UPDATE: Google Cloud just eliminated data transfer fees
Storage Class | Name for APIs and CLIs | Minimum storage duration | Retrieval fees | Typical monthly availability1 |
---|---|---|---|---|
Standard storage | STANDARD | None | None |
|
Nearline storage | NEARLINE | 30 days | Yes |
|
Coldline storage | COLDLINE | 90 days | Yes |
|
Archive storage | ARCHIVE | 365 days | Yes |
|
Azure Blob Storage
Azure's blob-level tiering, known as Lifecycle Management, provides a similar mechanism for managing data storage costs efficiently. With Azure, data can be automatically transitioned between the Hot, Cool, and Archive tiers based on rules set by the user. This granularity enables businesses to tailor their storage strategies precisely to their needs, balancing cost and accessibility. Azure's model, in my practice, has proven to be flexible and effective for managing diverse datasets across different access patterns.

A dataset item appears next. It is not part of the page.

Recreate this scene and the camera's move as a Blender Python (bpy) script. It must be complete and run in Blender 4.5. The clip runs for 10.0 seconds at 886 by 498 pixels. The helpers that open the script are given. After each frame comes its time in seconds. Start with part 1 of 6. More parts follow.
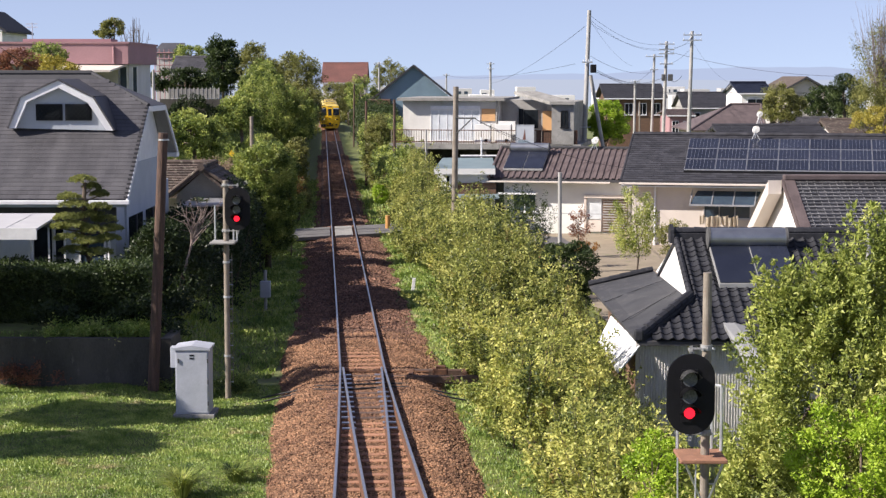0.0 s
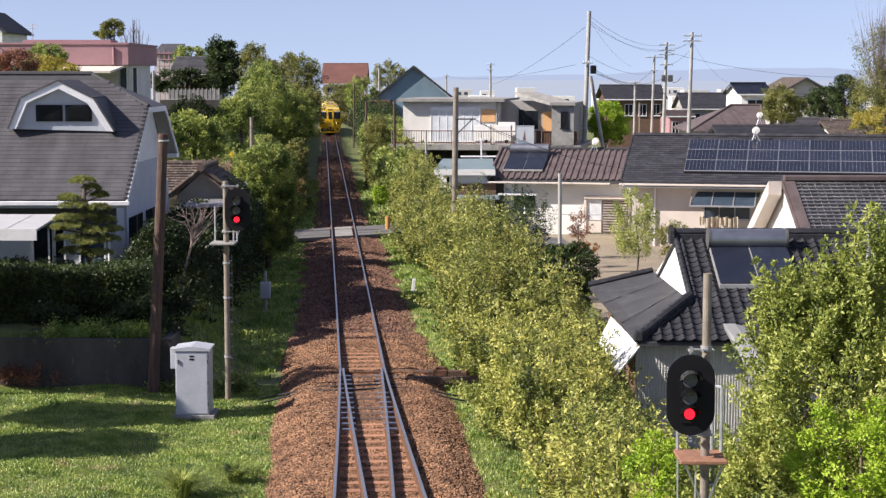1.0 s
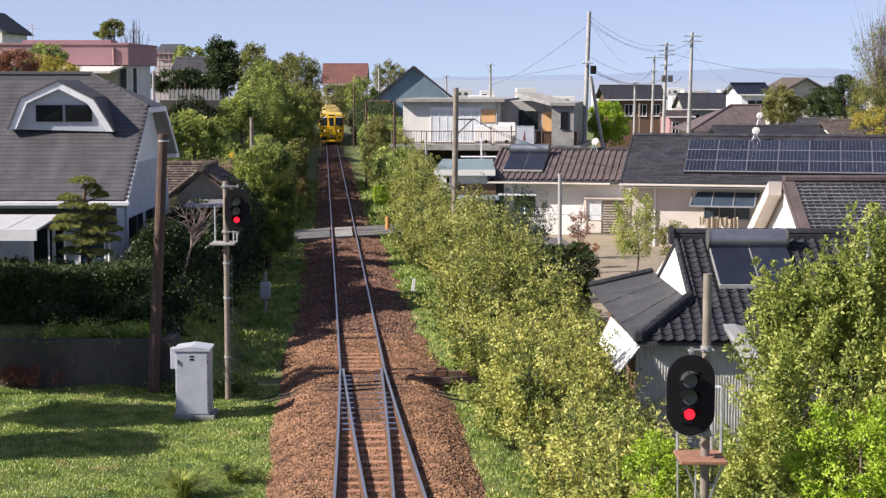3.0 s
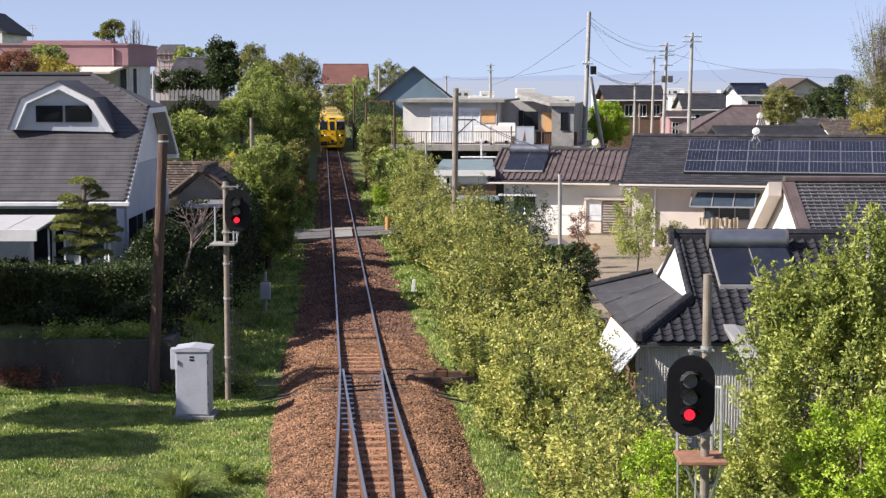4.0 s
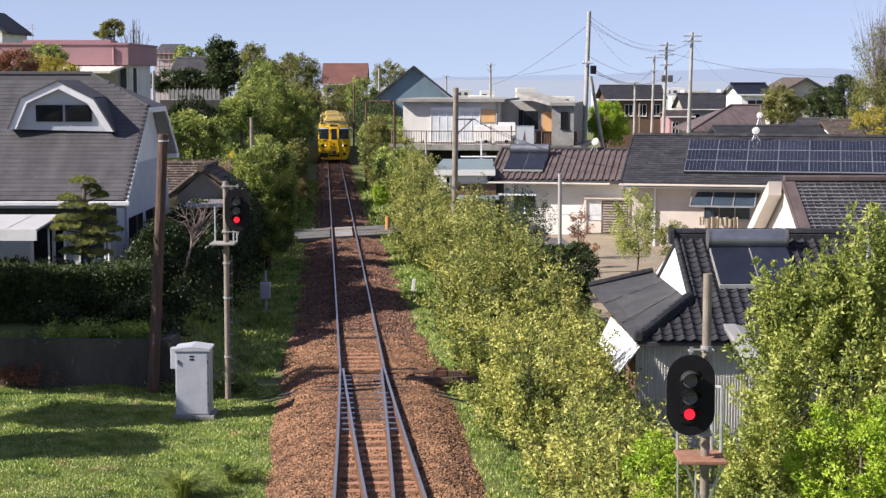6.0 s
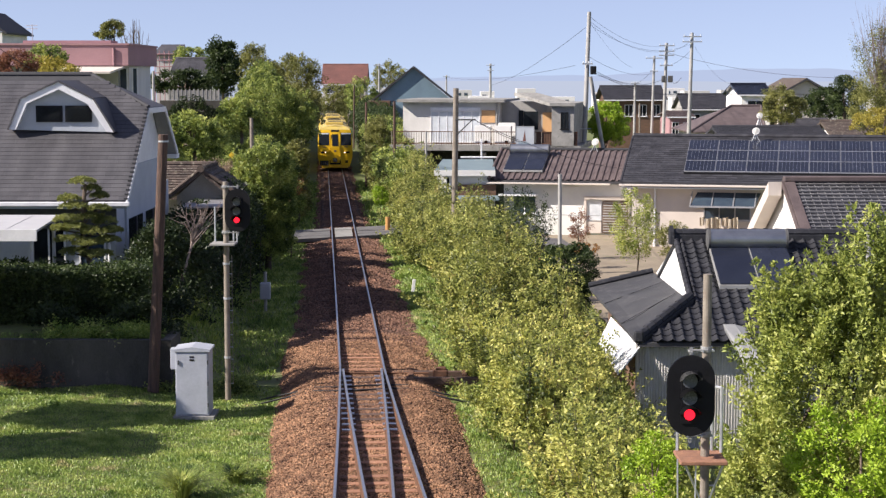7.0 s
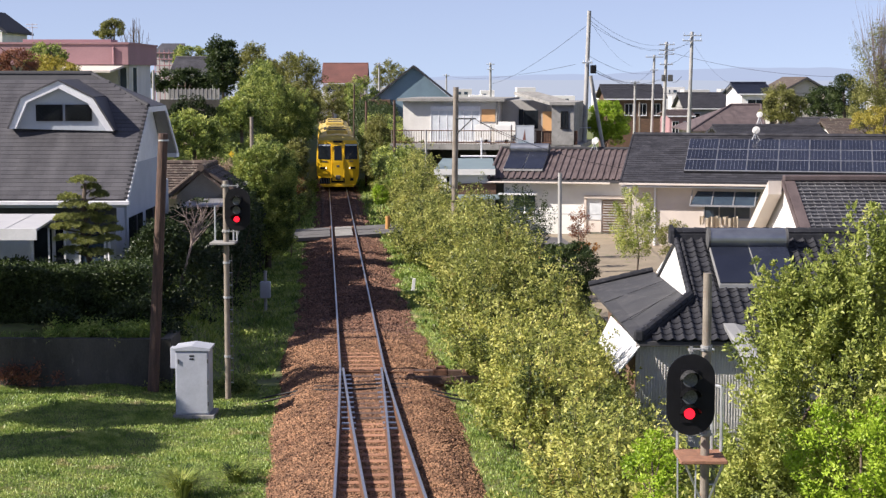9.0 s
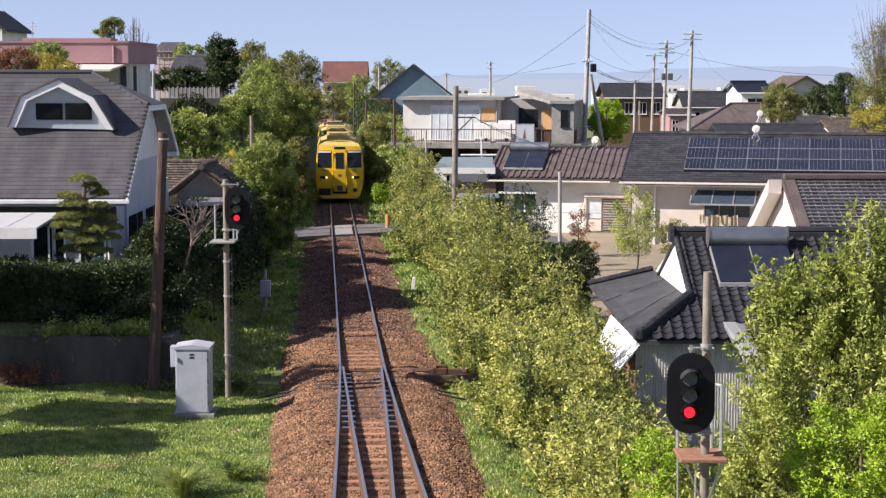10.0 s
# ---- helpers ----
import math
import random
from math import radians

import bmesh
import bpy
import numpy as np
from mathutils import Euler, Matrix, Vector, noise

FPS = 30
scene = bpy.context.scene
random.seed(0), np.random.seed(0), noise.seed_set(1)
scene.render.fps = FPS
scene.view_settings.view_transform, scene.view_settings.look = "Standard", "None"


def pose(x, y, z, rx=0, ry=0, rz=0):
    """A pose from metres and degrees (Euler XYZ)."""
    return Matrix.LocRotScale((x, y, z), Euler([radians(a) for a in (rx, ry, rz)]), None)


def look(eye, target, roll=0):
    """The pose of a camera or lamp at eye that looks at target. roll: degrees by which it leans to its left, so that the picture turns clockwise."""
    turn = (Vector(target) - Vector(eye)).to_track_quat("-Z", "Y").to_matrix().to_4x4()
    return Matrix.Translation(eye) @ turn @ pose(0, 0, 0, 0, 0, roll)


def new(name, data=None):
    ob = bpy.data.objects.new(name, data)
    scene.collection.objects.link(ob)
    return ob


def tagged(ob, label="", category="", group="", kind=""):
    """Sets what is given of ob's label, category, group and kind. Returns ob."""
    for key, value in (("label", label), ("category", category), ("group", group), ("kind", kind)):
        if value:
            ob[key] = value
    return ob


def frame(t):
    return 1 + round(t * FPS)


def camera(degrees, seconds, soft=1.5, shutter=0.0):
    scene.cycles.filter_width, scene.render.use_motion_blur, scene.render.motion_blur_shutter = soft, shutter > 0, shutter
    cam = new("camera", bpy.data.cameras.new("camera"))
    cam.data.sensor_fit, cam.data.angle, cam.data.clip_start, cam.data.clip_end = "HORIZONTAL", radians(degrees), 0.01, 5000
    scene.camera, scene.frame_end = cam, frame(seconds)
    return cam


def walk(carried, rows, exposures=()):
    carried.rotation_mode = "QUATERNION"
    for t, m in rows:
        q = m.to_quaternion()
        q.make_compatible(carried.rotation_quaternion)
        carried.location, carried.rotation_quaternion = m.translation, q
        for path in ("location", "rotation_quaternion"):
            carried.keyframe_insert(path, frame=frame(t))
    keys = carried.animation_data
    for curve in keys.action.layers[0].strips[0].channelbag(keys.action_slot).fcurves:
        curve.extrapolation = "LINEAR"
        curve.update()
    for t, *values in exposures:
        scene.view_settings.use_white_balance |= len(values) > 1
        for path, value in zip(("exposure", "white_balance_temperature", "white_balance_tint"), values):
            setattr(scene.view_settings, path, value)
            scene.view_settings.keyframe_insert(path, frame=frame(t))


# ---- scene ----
cam = camera(29.29, 10.0, soft=1.35)
# a tripod-like hold on the bridge rail: only a slight nod
NOD = ((0.0, -1.5), (0.5, 0.0), (1.0, 0.0), (1.5, 1.2), (2.0, 1.2), (2.5, 0.2), (4.0, 1.2), (4.5, 0.6), (5.0, 1.1), (5.5, 0.1),
       (7.0, 1.2), (7.5, 0.1), (8.0, -1.5), (8.5, -1.4), (9.0, -0.6), (9.5, -1.5), (10.0, -2.9))
walk(cam, [(t, pose(0.0, 0.0, 7.45, 90 - 5.805 + math.degrees(n / 3000), 0, 0)) for t, n in NOD], [(0.0, 0.84, 6550, 14), (10.0, 0.84, 6550, 14)])

# ---- light ----
SUN_EL, SUN_AZ = 36.0, (-0.957, -0.29)
world = bpy.data.worlds.new("sky")
scene.world = world
world.use_nodes = True
wn = world.node_tree
sky = wn.nodes.new("ShaderNodeTexSky")
sky.sky_type, sky.sun_disc = "NISHITA", False
sky.sun_elevation, sky.sun_rotation = radians(SUN_EL), math.atan2(SUN_AZ[0], SUN_AZ[1])
sky.air_density, sky.dust_density, sky.ozone_density = 1.0, 0.0, 5.0
wn.nodes["Background"].inputs["Strength"].default_value = 0.086
# clear spring haze: the pale band at the horizon stays blue
way = wn.nodes.new("ShaderNodeTexCoord")
lift = wn.nodes.new("ShaderNodeVectorMath")
lift.operation = "ADD"
lift.inputs[1].default_value = (0, 0, 0.125)
wn.links.new(way.outputs["Generated"], lift.inputs[0])
wn.links.new(lift.outputs["Vector"], sky.inputs["Vector"])
pale = wn.nodes.new("ShaderNodeHueSaturation")
pale.inputs["Hue"].default_value, pale.inputs["Saturation"].default_value = 0.517, 0.71
wn.links.new(sky.outputs["Color"], pale.inputs["Color"])
wn.links.new(pale.outputs["Color"], wn.nodes["Background"].inputs["Color"])
sun_data = bpy.data.lights.new("sun", "SUN")
sun_data.energy, sun_data.angle, sun_data.color = 5.0, radians(0.5), (1.0, 0.94, 0.85)
sun = new("sun", sun_data)
az = Vector((SUN_AZ[0], SUN_AZ[1], 0)).normalized()
sun_from = az * math.cos(radians(SUN_EL)) + Vector((0, 0, math.sin(radians(SUN_EL))))
sun.matrix_world = look(sun_from * 60, (0, 0, 0))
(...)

Azure Storage access tiers include:
- Hot tier - An online tier optimized for storing data that is accessed or modified frequently. The hot tier has the highest storage costs, but the lowest access costs.
- Cool tier - An online tier optimized for storing data that is infrequently accessed or modified. Data in the cool tier should be stored for a minimum of 30 days. The cool tier has lower storage costs and higher access costs compared to the hot tier.

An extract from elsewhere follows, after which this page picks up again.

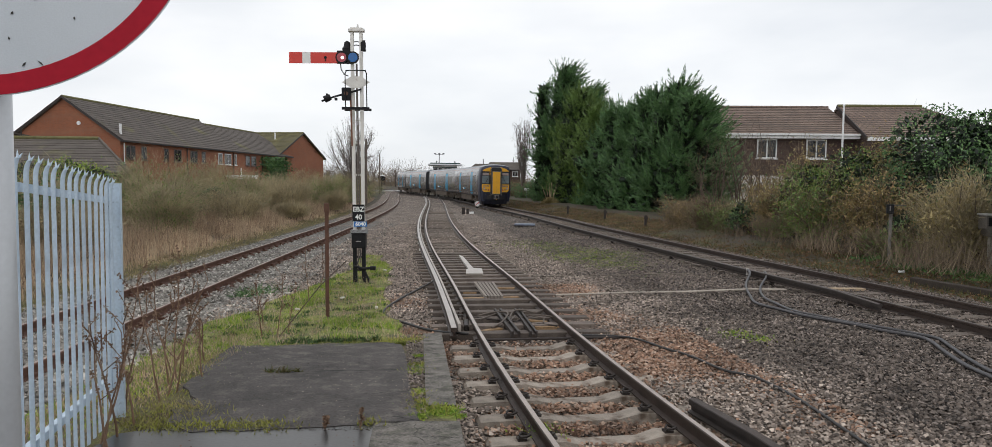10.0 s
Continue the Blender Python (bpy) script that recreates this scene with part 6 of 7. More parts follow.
for k, (x, y, h, w, leaf, n) in enumerate(RIGHT):
    h *= 0.8 if y > 28.5 else 0.96
    shrub(x, y, h, w, 100 + k, LABELS[leaf.name], leaf, int(n * 2.8), 3600 if leaf is not M_STRAW else 5200, z=0.2 + lift_r(y), leaf_size=0.05, twig_m=M_TWIGD if leaf is not M_STRAW else M_TWIG, thin=0.0045)
for k, (x, y, h, w, leaf, n) in enumerate(((15.3, 21.4, 4.75, 2.0, M_IVY, 12000), (16.4, 19.3, 4.7, 1.9, M_IVY, 10000), (14.7, 18.0, 3.6, 1.3, M_IVY, 6500), (13.9, 24.9, 3.9, 1.25, M_MIXED, 6500), (12.9, 26.0, 3.0, 1.0, M_MIXED, 4000), (13.4, 19.9, 1.5, 1.0, M_IVY, 3500), (12.0, 29.0, 1.5, 0.9, M_IVY, 2500), (14.3, 15.2, 3.9, 1.6, M_IVY, 9000), (13.6, 13.2, 3.0, 1.4, M_IVY, 7500), (13.9, 11.4, 2.8, 1.3, M_IVY, 6000))):
    dome_bush(x, y, h, w, 180 + k, "dense dark green evergreen bush on the verge" if leaf is M_IVY else "dense mid-green ivy mound among the scrub", leaf, int(n * 2.2), z=0.2 + lift_r(y), size=0.048)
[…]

- Cold tier - An online tier optimized for storing data that is rarely accessed or modified, but still requires fast retrieval. Data in the cold tier should be stored for a minimum of 90 days. The cold tier has lower storage costs and higher access costs compared to the cool tier.
- Archive tier - An offline tier optimized for storing data that is rarely accessed, and that has flexible latency requirements, on the order of hours. Data in the archive tier should be stored for a minimum of 180 days.
AWS Storage
AWS distinguishes itself with the S3 Intelligent Tiering option, a feature that automates the movement of data between two access tiers based on usage patterns, without any intervention required from the user. This is particularly beneficial for data with unpredictable access patterns, as it eliminates the need to manually analyze and adjust storage classes. Additionally, AWS offers S3 Lifecycle Management for more traditional tiering strategies, allowing for manual setup of rules to transition or expire data. In my experience, AWS's Intelligent Tiering is a game-changer, offering simplicity and cost savings for a wide range of use cases.

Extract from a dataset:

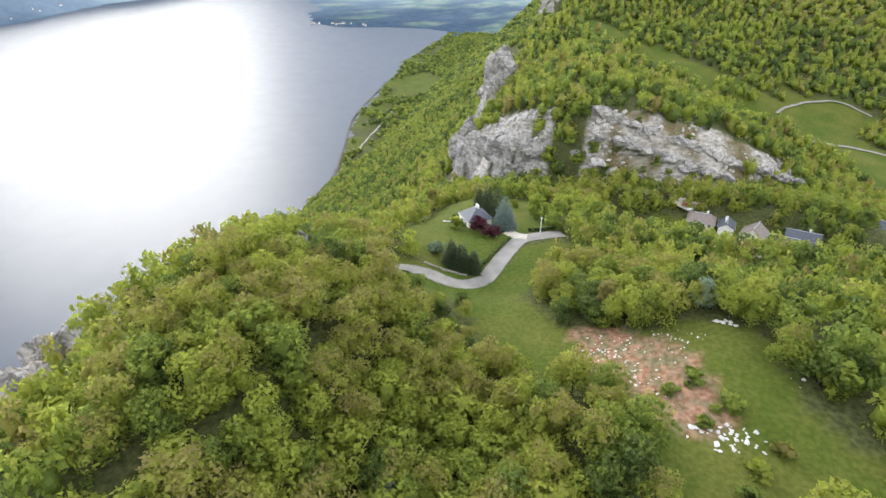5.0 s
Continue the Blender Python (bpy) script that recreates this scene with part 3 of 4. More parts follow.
M_SCREE = plain("broken_limestone", (0.25, 0.235, 0.21), (0.58, 0.55, 0.50), 0.6, 0.95, bump=0.5, distance=0.08, fine=4)
rng = np.random.default_rng(21)
X = rng.uniform(-40, 2, 900)
Y = hill_front(X) + rng.uniform(-1, 25, 900)
keep = fbm(X, Y, 9, 2, 94) > -0.15
scree("scree", list(zip(X[keep], Y[keep])), rng.uniform(0.35, 1.5, 900)[keep] ** 1.4, "grey broken limestone rubble beside the cliff", 22)
X = rng.uniform(22, 132, 1300)
Y = hill_front(X) + rng.uniform(-9, 24, 1300)
keep = fbm(X, Y, 8, 2, 95) > 0.0
scree("scree", list(zip(X[keep], Y[keep])), rng.uniform(0.3, 1.3, 1300)[keep] ** 1.4, "pale limestone rubble on the slope over the village", 23)

# ---- trees ----
def unit(a):
    return a / np.maximum(np.linalg.norm(a, axis=1)[:, None], 1e-6)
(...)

S3 Object Storage Class Comparison Table
Storage Class | Intended Use | Access Frequency | Typical Data | Latency | Storage Cost | Retrieval Fee | Multi-AZ |
---|---|---|---|---|---|---|---|
S3 Standard | Frequently accessed data | Frequent (daily, hourly) | Active applications, logs, backups | Milliseconds | Moderate | None | Yes |
S3 Express One Zone | Infrequently accessed data | Occasional (weekly, monthly) | Static websites, media libraries | Milliseconds | Low | None | No |
S3 Standard-Infrequent Access (S3 Standard-IA) | Infrequently accessed data | Rare (yearly, rarely) | Backups, archives, disaster recovery | Milliseconds | Very low | Per-GB retrieval | Yes |
S3 One Zone-Infrequent Access (S3 One Zone-IA) | Infrequently accessed data | Rare (yearly, rarely) | Static content, infrequently accessed backups | Milliseconds | Very low | Per-GB retrieval | No |
S3 Glacier Instant Retrieval | Archival data | Very rare (decades) | Compliance records, long-term backups | Minutes | Extremely low | Per-GB retrieval | Yes |
S3 Glacier Flexible Retrieval (S3 Glacier) | Archival data | Extremely rare (decades) | Cold data, legal archives, historical data | Hours to 12 hours | Extremely low | Per-GB retrieval | Yes |
S3 Glacier Deep Archive | Archival data | Never or extremely rare (centuries) | Data sets, media assets, long-term backups | 12 hours to days | Lowest | Per-GB retrieval | Yes |
S3 Intelligent-Tiering | Data with unknown or changing access patterns | Automatically adapts | Mixed workload data | Varies based on tier | Cost optimized | None (data automatically transitions) | Yes |
Additional Notes:
- Latency refers to the typical time it takes to retrieve an object after a request is made.
- Storage cost refers to the monthly cost per GB of data stored.
- Retrieval fee applies when retrieving objects from certain storage classes (not S3 Standard or S3 Express One Zone).
- Multi-AZ indicates whether data is stored redundantly across multiple Availability Zones for added durability.
The Value of Tiering in Cloud Storage
Understanding and utilizing storage tiering is crucial for optimizing cloud storage costs. Each cloud provider offers a unique set of tools and services designed to automate or simplify the process of managing data across its lifecycle. By leveraging these services, organizations can significantly reduce their storage costs while ensuring that data remains accessible and secure.
AWS introduced the world to the possibilities of cloud object storage, Azure and Google Cloud have each contributed their own innovations to the space. The choice between these platforms should be guided by your specific storage needs, access patterns, and cost considerations. From my perspective, the key to leveraging cloud storage effectively lies in understanding these tiering options and applying them wisely to your data management strategy.